No wonder teachers have doubts about the validity of these tests which have recently become high-consequence measures of their competence as teachers. No wonder that some teachers treat the tests in as sloppy a way as the tests appear to have been written.

Tests are not inherently bad. It is quite possible to write test questions and answer choices that most people would agree are fair measures of what a student has learned. It is possible to write questions that do not have any of the flaws mentioned nor other flaws. But it costs money. And expertise.

I did not grow up wanting to be a testing expert, but it happened. After finishing my doctorate I got a job with a big test development company in Massachusetts that produced teacher certification tests. They hired me because I was an eclectic type that seemed to know a little about a wide range of fields and enjoyed everything from philosophy to statistics.

It was impressed upon me from day one that questions on these tests had to be absolutely flawless, so that they would stand up in a legal challenge to their validity. Teachers could be denied a livelihood on the basis of these tests, so the tests had to withstand closest scrutiny.

Before a question (usually termed an "item") could appear on a test, it was subjected to numerous reviews. Three or four editors would tweak and fine-tune the wording and a copy editor would further subject the item to various tests of factual and linguistic accuracy.

Once items were deemed flawless, they were presented to experienced teachers for careful scrutiny and extensive discussion. As a result, many items were thrown out or revised. The approved new items were then slipped into official tests for testing, i.e., as dummies to determine if they met certain statistical criteria for validity and reliability.

Only if they met these criteria would they appear on a test to actually count toward a final score. To produce a single valid test question was an elaborate, lengthy, and very expensive process. But these tests were a recognized measure of whether or not a teacher candidate had sufficient knowledge of a given content area to be certified to teach it.

This is not the process that test questions go through before they appear on a test that has high stakes for students and now indirectly, for teachers.

When I moved to Georgia I began work with the Georgia Department of Education and was given responsibility for implementing the then new high school graduation tests.  The department had contracted with a test development firm to write the test questions.

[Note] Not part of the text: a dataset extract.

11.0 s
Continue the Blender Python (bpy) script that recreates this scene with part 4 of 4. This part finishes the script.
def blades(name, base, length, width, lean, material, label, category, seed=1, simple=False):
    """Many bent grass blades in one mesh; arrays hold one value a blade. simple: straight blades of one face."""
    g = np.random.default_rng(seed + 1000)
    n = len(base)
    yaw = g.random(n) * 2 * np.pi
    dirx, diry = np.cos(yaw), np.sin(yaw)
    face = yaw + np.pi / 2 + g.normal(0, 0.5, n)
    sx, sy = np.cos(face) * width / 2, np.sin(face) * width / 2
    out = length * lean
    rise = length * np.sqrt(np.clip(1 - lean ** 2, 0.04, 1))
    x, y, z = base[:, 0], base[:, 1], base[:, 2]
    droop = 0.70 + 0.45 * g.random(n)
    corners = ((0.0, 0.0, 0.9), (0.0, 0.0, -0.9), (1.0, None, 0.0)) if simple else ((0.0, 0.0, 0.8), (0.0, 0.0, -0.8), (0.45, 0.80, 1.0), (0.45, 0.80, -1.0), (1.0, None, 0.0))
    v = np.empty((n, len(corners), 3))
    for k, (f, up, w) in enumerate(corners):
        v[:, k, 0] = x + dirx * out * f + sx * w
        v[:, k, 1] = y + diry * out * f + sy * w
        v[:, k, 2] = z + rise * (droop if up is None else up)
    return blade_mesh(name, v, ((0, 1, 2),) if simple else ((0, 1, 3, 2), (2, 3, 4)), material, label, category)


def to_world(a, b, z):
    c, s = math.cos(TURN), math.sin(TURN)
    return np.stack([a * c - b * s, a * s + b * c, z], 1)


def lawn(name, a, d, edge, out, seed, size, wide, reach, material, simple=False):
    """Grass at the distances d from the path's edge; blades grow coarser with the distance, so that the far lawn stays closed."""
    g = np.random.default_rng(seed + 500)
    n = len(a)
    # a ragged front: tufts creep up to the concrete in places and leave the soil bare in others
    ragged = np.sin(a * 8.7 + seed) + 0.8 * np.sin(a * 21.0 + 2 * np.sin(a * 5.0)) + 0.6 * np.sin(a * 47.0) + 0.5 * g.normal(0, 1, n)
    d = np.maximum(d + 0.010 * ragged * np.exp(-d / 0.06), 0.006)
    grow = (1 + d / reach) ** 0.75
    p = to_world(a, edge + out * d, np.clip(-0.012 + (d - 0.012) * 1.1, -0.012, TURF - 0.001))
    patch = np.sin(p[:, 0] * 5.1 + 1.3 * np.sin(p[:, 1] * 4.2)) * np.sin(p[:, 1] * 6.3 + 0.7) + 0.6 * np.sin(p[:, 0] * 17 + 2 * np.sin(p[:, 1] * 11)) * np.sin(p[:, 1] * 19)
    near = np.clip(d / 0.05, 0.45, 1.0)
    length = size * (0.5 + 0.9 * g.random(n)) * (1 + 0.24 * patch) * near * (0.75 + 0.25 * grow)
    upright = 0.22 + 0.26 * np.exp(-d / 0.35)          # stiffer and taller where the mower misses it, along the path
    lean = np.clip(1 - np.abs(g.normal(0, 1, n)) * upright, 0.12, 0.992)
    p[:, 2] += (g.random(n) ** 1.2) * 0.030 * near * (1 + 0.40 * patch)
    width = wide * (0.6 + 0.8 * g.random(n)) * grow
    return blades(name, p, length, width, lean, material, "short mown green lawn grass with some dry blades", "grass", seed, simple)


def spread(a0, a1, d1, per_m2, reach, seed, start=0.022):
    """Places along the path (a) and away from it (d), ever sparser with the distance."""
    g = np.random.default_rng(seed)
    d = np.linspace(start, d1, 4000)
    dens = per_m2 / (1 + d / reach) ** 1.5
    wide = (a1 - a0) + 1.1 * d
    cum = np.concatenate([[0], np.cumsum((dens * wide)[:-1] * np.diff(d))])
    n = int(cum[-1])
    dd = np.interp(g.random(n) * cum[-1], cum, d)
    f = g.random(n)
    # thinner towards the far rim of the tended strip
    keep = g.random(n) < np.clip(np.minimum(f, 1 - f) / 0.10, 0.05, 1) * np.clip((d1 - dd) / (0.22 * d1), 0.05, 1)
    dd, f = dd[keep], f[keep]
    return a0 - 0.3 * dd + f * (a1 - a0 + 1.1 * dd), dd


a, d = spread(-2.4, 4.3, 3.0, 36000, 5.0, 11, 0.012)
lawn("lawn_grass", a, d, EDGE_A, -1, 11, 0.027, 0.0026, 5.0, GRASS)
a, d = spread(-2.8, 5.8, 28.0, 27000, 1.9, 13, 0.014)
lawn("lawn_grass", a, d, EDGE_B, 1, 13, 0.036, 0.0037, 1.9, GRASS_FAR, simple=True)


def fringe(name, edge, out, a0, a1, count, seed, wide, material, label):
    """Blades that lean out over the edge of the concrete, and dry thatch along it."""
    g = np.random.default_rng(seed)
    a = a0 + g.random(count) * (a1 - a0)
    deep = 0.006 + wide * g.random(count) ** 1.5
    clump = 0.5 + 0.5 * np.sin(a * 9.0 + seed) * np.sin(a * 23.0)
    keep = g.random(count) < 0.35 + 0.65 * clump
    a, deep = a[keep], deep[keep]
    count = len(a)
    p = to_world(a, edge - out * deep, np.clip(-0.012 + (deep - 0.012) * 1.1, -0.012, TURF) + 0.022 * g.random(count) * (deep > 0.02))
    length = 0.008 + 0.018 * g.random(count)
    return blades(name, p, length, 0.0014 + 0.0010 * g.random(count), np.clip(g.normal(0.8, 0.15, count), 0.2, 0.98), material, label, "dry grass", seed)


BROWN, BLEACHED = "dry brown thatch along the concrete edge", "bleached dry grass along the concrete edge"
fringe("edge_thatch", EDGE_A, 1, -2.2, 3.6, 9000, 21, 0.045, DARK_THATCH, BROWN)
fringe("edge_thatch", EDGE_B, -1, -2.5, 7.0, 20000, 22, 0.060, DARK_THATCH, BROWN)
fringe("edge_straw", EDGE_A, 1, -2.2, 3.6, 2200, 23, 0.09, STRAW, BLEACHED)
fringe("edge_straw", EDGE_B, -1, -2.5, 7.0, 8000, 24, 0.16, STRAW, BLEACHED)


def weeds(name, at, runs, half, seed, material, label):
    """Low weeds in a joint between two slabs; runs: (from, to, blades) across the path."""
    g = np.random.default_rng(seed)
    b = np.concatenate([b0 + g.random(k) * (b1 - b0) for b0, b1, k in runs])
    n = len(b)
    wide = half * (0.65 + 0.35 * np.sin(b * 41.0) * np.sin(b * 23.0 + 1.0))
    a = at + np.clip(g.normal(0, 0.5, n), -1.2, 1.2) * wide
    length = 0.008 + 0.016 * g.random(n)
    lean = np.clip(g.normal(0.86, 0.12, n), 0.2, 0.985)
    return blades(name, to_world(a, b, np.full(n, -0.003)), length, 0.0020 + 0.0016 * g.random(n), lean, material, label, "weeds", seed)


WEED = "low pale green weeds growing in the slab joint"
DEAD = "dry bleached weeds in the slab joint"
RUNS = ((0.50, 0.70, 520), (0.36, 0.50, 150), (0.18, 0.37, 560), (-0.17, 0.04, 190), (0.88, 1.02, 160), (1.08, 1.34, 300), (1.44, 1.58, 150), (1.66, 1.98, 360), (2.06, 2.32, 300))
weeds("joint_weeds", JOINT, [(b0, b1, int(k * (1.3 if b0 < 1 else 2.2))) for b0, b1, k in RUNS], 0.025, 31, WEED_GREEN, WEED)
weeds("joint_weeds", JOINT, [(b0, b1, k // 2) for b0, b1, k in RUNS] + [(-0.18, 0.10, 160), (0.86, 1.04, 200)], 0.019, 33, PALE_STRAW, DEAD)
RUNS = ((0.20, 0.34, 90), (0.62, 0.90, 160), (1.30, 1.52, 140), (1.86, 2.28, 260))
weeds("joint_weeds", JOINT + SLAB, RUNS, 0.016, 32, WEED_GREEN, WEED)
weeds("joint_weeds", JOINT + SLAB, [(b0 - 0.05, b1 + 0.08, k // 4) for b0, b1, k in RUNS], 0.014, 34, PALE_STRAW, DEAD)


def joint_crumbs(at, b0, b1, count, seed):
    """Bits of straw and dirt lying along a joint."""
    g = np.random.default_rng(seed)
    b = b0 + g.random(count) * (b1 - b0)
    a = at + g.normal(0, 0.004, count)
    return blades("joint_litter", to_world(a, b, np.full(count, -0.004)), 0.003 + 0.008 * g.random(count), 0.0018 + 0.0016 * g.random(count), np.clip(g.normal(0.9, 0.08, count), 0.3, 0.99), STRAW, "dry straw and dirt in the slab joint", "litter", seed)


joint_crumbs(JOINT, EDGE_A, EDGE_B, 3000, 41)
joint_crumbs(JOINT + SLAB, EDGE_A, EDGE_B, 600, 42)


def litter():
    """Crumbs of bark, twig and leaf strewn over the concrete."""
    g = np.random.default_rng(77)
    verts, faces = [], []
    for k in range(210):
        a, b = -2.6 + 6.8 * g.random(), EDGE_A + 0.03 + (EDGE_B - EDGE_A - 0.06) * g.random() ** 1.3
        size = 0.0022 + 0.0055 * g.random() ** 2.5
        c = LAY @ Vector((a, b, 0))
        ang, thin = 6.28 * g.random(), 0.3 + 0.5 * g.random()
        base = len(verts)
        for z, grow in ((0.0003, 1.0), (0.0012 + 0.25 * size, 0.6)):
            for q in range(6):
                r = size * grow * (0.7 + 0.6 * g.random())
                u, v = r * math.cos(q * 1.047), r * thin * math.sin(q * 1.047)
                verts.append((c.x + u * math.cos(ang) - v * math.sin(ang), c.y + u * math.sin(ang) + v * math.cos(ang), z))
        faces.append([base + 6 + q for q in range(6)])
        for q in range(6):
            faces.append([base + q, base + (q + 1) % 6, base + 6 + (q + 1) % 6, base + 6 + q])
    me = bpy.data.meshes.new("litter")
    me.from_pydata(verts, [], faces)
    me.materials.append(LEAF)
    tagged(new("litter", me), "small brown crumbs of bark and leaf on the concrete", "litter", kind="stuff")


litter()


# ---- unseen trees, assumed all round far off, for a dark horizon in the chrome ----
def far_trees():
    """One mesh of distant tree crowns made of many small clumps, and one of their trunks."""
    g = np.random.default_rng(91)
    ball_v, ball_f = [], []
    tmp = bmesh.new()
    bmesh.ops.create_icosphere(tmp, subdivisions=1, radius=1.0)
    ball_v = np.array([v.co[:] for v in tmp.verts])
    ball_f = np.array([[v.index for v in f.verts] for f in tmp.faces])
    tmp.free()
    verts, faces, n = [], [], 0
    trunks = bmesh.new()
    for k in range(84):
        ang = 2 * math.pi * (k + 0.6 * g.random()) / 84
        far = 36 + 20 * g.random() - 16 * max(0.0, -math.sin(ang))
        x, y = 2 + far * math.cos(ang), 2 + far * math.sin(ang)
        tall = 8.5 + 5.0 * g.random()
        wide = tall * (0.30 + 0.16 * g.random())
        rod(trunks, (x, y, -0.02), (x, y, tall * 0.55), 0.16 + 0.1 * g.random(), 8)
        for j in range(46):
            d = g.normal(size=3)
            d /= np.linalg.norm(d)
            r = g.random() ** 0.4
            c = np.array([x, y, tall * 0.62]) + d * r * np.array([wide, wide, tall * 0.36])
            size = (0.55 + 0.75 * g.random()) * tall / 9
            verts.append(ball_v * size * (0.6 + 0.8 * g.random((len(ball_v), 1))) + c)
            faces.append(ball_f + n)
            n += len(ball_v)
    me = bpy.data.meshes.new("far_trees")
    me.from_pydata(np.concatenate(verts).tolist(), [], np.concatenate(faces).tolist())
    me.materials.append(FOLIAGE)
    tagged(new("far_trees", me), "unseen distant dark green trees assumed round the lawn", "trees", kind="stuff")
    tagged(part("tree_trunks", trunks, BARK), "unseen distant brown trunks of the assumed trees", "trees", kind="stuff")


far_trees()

When the contractor submitted tests for my approval, I was appalled.  Items had all the flaws listed above. I would send items back for revision, but that rarely resulted in great improvement. It became clear to me that we were receiving first drafts, rather than carefully edited items.

My years of training for precision and clarity would not let me accept these items so I spent truly countless hours editing them myself. This effort was not appreciated at the department. My colleagues and my director were of the opinion that items could just be thrown into a pilot test, submitted to hapless tens of thousands of students across Georgia, and then checked for statistical results.

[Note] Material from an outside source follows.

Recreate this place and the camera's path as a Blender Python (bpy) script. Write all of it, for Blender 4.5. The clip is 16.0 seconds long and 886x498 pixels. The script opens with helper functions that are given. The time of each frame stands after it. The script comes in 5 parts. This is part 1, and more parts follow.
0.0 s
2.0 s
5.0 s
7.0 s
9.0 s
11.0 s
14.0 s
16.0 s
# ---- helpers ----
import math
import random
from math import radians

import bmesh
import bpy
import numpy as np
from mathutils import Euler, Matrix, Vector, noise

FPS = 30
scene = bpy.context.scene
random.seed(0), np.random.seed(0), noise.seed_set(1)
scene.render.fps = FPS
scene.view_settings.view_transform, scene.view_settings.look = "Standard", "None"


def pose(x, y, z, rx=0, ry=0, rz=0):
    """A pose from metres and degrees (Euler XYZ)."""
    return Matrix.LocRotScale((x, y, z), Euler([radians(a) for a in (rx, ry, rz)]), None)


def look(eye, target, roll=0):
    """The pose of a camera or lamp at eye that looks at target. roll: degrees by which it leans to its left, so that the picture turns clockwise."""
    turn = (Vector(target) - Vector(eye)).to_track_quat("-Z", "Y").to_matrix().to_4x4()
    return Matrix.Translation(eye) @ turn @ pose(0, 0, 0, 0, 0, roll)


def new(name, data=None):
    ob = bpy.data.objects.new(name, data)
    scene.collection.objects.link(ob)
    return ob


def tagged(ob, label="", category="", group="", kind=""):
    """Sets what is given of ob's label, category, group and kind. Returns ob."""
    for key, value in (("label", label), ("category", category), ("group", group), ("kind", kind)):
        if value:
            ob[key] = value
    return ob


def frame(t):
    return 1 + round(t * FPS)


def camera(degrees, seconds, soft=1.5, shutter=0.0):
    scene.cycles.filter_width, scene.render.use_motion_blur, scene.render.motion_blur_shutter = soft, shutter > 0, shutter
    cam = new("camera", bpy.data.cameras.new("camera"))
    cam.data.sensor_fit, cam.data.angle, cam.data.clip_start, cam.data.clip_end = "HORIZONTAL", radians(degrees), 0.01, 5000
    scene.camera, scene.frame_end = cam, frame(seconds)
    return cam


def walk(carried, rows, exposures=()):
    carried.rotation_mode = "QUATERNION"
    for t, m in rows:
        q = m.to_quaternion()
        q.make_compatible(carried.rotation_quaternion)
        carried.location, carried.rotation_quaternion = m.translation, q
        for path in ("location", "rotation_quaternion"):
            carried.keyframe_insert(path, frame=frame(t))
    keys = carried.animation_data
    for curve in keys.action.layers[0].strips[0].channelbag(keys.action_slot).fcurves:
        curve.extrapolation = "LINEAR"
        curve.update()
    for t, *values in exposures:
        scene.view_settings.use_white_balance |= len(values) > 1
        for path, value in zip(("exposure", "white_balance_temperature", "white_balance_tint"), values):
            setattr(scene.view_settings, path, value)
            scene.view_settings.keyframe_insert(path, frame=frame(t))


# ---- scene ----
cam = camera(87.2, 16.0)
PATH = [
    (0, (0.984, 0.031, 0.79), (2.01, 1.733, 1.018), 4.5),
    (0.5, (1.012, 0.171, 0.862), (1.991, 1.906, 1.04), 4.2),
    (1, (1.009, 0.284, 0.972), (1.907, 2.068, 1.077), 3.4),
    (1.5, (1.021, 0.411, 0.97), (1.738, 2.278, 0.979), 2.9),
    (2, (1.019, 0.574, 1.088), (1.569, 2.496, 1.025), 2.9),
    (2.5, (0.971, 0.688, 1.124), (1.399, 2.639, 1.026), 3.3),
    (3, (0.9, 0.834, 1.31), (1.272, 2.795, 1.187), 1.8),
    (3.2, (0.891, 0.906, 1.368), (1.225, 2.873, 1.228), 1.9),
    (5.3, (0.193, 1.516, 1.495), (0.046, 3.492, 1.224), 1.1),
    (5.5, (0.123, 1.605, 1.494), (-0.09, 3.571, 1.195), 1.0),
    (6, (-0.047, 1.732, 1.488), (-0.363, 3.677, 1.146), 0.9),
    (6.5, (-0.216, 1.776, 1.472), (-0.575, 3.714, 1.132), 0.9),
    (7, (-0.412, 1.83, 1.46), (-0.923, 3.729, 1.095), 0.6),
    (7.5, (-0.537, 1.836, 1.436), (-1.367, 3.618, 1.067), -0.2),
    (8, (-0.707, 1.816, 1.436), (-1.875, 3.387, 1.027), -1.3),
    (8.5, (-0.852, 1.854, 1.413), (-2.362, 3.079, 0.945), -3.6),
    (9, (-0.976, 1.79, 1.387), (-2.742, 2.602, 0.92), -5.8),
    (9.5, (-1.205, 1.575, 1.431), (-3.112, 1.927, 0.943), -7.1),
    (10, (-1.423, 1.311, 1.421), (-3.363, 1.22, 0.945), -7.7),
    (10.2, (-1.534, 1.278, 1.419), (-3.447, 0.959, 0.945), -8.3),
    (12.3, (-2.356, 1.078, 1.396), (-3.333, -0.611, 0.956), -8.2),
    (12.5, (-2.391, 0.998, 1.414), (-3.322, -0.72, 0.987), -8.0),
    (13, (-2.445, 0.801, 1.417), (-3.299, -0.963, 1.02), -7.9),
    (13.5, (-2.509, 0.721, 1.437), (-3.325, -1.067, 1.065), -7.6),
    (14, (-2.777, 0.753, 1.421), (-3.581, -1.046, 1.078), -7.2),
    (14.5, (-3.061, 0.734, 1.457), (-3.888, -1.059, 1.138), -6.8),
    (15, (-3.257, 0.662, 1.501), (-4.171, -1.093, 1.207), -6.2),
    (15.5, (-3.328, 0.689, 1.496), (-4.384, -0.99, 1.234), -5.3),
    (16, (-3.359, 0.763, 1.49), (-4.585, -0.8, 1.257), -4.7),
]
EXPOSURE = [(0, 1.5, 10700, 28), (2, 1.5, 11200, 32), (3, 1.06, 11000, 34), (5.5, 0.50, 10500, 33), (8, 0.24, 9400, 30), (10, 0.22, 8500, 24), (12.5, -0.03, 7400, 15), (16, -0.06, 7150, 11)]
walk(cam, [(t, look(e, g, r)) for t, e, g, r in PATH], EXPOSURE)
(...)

If the stats met established criteria, the item was a go. Not human readers but psychometrics had the last word. To be sure, statistical validity is a necessary criterion, but it is by no means a sufficient one.

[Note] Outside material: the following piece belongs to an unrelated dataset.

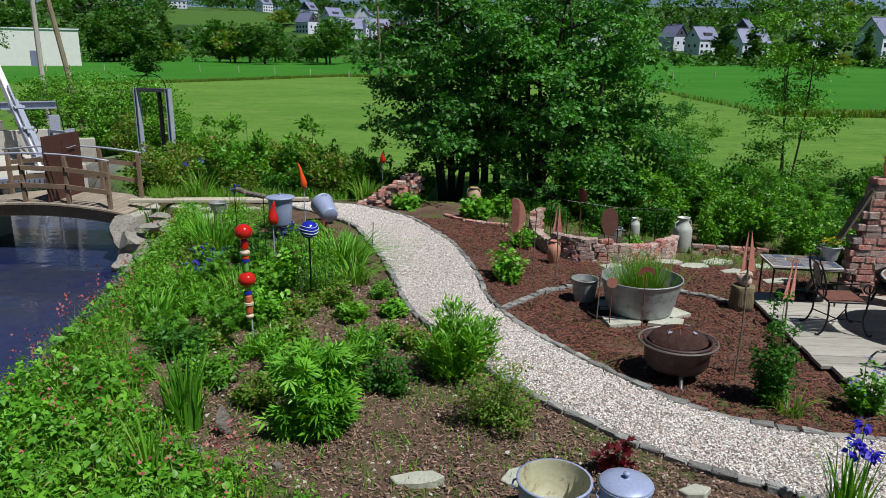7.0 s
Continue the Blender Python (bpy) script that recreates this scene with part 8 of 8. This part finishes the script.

The statistics do not tell you whether a test question is written clearly, without grammatical or usage flaws, whether it makes sense, or has any educational value whatsoever. (Yes, teacher committees also look at and approve test questions, but it is a quick, pro forma process. Teachers are hurried through and not invited to engage in any discussion of the questions. Rarely is an item revised or rejected.)

Most of the state-level standardized tests given to students these days are poorly constructed. Contractors don't want to spend the money to develop carefully constructed items; bureaucrats are intimidated or enamored by the psychometrics and lack editorial and pedagogical sensitivity.

As a result, the tests are crude measures of learning and do not invite the respect of students or teachers.  No wonder they are dismissed as unfair and a waste of time. High-quality tests are possible, and sorely needed, but the higher-ups need to know and care enough to insist on them.